O orçamento impositivo garante, a valores de hoje, uma cota para cada parlamentar de R$ 10,4 milhões, levando em conta o percentual de 1% da receita realizada em 2012, de R$ 6,2 bilhões. Hoje, a receita líquida está em R$ 6,8 bilhões. Nas regras atuais, a cota de emenda individual é de R$ 15 milhões, mas nunca é cumprida.
Integrantes do Palácio do Planalto reclamaram que se trata de mais uma despesa obrigatória sendo criada, num Orçamento que já tem 84% das despesas engessadas.
Ao iniciar a votação, o presidente Henrique Alves disse que a Câmara optou pelo texto original para “não correr risco de judicialização” do processo.
— Para uma vitória deste tamanho, não poderíamos correr o risco de judicialização. O orçamento impositivo vai ao Senado com quase todo o texto negociado.

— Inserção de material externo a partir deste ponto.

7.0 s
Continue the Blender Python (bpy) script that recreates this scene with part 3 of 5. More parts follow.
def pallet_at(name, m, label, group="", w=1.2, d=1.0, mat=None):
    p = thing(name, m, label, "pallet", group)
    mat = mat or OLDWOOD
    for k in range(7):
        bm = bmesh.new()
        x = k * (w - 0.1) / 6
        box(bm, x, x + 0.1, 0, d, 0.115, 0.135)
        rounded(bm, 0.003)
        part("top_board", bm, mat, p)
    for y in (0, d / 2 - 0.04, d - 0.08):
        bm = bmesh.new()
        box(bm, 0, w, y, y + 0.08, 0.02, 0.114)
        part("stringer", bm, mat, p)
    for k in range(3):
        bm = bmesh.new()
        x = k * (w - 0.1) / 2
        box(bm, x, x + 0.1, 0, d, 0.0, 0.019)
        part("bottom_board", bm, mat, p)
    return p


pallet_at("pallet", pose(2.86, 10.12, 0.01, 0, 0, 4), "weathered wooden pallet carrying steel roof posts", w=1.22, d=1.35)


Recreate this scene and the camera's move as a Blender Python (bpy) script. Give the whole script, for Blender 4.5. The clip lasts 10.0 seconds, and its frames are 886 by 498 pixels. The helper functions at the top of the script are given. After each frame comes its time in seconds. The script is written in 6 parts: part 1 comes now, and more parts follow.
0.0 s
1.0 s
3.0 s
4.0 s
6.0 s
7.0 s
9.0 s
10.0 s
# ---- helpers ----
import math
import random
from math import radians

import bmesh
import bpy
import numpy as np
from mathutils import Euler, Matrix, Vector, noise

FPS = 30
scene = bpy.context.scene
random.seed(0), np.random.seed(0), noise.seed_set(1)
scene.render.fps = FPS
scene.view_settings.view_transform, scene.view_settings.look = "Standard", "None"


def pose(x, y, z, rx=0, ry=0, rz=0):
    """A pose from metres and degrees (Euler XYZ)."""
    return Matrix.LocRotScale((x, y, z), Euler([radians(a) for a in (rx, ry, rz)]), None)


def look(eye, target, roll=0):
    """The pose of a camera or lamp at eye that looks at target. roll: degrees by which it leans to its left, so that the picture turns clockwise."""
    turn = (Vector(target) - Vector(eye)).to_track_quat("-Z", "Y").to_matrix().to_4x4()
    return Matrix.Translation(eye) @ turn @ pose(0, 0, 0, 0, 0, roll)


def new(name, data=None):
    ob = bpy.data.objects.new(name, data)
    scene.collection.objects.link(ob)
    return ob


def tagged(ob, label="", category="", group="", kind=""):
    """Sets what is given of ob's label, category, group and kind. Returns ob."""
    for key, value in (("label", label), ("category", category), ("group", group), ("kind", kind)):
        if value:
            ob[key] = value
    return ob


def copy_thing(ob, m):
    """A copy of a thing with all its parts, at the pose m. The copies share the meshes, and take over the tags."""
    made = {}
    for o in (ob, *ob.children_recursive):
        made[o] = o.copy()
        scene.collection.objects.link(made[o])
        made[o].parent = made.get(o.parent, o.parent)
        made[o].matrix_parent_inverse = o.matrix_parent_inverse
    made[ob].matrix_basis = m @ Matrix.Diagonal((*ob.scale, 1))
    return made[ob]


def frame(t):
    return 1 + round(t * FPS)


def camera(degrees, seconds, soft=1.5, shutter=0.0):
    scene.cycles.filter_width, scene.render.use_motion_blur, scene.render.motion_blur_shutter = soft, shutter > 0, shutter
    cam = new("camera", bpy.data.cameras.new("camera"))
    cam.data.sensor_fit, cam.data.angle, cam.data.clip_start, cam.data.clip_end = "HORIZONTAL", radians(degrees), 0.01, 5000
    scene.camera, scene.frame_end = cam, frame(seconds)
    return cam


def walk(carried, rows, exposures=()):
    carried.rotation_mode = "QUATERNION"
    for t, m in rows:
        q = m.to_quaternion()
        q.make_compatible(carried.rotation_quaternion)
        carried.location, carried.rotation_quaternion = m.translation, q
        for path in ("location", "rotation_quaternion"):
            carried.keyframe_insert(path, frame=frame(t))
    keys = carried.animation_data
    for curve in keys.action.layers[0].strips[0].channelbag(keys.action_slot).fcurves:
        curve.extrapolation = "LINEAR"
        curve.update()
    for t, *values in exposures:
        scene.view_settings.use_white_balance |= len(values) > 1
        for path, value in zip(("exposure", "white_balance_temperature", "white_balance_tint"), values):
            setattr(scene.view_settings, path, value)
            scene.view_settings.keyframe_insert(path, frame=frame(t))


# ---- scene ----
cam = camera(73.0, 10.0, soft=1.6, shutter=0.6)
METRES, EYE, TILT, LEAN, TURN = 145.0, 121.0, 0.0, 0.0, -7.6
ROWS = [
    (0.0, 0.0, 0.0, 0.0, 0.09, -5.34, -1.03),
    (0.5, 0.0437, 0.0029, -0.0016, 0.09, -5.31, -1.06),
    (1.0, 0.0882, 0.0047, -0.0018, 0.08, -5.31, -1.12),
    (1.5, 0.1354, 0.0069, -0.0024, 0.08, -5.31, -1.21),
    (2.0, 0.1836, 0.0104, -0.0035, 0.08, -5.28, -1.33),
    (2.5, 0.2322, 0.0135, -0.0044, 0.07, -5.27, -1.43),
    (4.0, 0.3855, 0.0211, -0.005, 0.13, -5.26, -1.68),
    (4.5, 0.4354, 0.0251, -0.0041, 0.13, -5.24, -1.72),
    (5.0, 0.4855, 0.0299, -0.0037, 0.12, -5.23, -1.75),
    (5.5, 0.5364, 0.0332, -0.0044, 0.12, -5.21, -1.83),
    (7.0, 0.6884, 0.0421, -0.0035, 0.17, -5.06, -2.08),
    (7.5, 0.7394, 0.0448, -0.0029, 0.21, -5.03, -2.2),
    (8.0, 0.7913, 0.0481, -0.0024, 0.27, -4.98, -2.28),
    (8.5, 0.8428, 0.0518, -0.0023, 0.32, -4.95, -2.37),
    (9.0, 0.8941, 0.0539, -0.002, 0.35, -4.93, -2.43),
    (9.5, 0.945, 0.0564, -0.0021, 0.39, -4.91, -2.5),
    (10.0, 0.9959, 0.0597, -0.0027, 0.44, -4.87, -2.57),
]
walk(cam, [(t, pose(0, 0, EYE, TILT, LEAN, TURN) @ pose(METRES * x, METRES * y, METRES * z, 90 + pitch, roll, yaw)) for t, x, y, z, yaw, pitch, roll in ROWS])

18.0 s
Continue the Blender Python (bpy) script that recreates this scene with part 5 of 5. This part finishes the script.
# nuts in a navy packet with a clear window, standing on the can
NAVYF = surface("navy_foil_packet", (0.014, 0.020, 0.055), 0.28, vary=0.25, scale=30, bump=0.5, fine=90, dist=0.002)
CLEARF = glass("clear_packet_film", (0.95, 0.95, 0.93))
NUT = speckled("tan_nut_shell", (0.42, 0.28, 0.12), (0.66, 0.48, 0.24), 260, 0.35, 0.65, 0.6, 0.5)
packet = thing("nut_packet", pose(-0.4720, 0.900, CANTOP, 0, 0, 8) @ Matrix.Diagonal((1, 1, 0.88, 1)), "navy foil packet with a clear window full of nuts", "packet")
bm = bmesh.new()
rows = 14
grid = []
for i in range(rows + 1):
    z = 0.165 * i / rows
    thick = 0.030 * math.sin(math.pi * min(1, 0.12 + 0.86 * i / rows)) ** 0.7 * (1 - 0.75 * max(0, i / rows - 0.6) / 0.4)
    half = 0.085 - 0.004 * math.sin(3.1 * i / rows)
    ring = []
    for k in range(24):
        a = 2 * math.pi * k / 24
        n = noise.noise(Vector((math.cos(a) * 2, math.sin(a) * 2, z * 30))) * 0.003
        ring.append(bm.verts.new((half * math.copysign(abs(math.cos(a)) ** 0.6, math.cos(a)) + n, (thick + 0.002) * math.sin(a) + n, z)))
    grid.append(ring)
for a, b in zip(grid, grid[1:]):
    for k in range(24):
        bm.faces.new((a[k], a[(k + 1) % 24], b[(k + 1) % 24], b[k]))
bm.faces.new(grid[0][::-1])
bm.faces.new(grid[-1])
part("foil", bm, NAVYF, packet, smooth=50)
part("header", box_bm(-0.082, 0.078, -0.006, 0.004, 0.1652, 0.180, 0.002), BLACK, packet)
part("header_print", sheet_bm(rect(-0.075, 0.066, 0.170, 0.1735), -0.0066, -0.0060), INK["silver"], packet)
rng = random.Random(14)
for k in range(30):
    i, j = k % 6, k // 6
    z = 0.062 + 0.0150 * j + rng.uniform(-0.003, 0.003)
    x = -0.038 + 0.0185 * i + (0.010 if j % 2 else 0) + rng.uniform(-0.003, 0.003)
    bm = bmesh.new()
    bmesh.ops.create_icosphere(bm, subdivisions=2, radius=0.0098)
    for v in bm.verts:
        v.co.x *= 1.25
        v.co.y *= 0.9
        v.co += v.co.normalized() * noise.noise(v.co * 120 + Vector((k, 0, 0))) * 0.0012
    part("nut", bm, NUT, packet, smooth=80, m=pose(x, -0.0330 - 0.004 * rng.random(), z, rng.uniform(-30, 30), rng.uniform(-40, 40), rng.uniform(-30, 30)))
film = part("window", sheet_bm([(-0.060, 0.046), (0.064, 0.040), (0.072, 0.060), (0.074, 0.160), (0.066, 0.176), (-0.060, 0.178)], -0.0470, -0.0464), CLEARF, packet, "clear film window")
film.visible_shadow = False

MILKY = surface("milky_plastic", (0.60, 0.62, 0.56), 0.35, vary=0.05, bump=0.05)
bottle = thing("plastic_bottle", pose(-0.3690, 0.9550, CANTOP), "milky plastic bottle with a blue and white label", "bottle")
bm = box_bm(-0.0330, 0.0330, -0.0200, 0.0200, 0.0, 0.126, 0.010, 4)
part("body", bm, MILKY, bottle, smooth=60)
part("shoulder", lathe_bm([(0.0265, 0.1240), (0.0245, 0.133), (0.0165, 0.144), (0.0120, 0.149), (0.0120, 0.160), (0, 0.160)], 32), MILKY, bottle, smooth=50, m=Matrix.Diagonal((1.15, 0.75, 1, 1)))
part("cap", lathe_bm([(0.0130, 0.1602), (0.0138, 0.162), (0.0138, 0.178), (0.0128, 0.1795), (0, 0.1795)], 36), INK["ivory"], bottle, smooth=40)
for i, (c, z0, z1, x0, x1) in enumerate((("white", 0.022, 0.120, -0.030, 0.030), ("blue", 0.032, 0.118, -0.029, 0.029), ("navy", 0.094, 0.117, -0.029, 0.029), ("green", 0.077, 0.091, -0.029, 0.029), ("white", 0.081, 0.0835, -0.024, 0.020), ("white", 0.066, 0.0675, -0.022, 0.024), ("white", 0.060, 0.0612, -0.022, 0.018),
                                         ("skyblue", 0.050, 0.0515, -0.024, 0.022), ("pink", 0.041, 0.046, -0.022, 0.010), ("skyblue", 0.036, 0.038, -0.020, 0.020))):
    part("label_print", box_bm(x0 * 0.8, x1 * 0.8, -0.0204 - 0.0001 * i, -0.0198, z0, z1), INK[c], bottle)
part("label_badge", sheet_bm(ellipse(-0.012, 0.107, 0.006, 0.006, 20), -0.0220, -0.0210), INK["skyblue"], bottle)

Nossa intenção era que não houvesse derrota do governo ou da oposição — disse Henrique Alves, afirmando ser um dia histórico para o Congresso.
Na prática, a aprovação do Orçamento Impositivo significa uma vitória politica do próprio Henrique Alves, principal patrocinador da proposta que foi a bandeira de sua campanha ao comando da Casa, e do PMDB.
Ao longo do dia, o governo chegou a sinalizar que aceitava destinar 30%, depois exigiu 33%, e ao fim bateu pé nos 50%.
— Se o governo não questionasse (na Justiça), qualquer entidade o faria. Se vai ser um orçamento impositivo, que pelo menos 50% seja para a Saúde. Se a destinação majoritária for para a Saúde, não nos interessa judicializar — avisou a ministra de Relações Institucionais, Ideli Salvatti, que esteve duas vezes na Câmara, ao longo o dia e à noite.
Ideli, que foi a Henrique Alves avisar da posição inflexível do Planalto, disse que os senadores, que estavam reunidos à noite com a presidente Dilma Rousseff, prometerem mudar o texto no Senado e incluir a vinculação de 50% para a Saúde.
— Queremos 50% para a Saúde. Se não for aqui, será no Senado — disse no o ministro da Saúde, Alexandre Padilha, que também esteve na Câmara.
O líder do PMDB, deputado Eduardo Cunha (RJ), afirmou que a Câmara vai cumprir todos os prazos regimentais para assegurar que não haja contestações na Justiça.
— Eles ameaçaram judicializar e não vamos correr riscos. O Senado que mude — disparou Eduardo Cunha.
Afinado com o governo, o PT defendeu os 50%, mas liberou a bancada na hora da votação.
— Defendi os 50% para a Saúde, mas o melhor caminho é liberar a bancada — disse o líder do PT na Câmara, deputado José Guimarães (CE).
A PEC do orçamento impositivo, em benefício do governo, cria uma regra de transição que alivia o impacto: nos dois primeiros anos, o governo poderá usar o pagamento dos chamados restos a pagar para fechar a cota de 1%. A Proposta de Emenda Constitucional (PEC) — que torna o orçamento impositivo um princípio constitucional — será votada no Plenário da Câmara e depois no Senado, ainda em 2013.
Royalties podem ser nova derrota
Na prática, o orçamento impositivo apenas com emendas novas valeria a partir do terceiro ano. Numa brecha para o Planalto, no primeiro ano, o governo poderia usar até 60% (ou 0,6% da receita de 1%) de restos a pagar para atingir a cota de 1% da receita líquida realizada no ano anterior. Isso significaria hoje gastar R$ 4,08 bilhões de restos a pagar e apenas R$ 2,7 bilhões de emendas impositivas do Orçamento do ano. No segundo ano, o governo poderia usar até 30% em restos a pagar.
Nesta quarta-feira, o governo pode ter outra derrota: a votação dos royalties.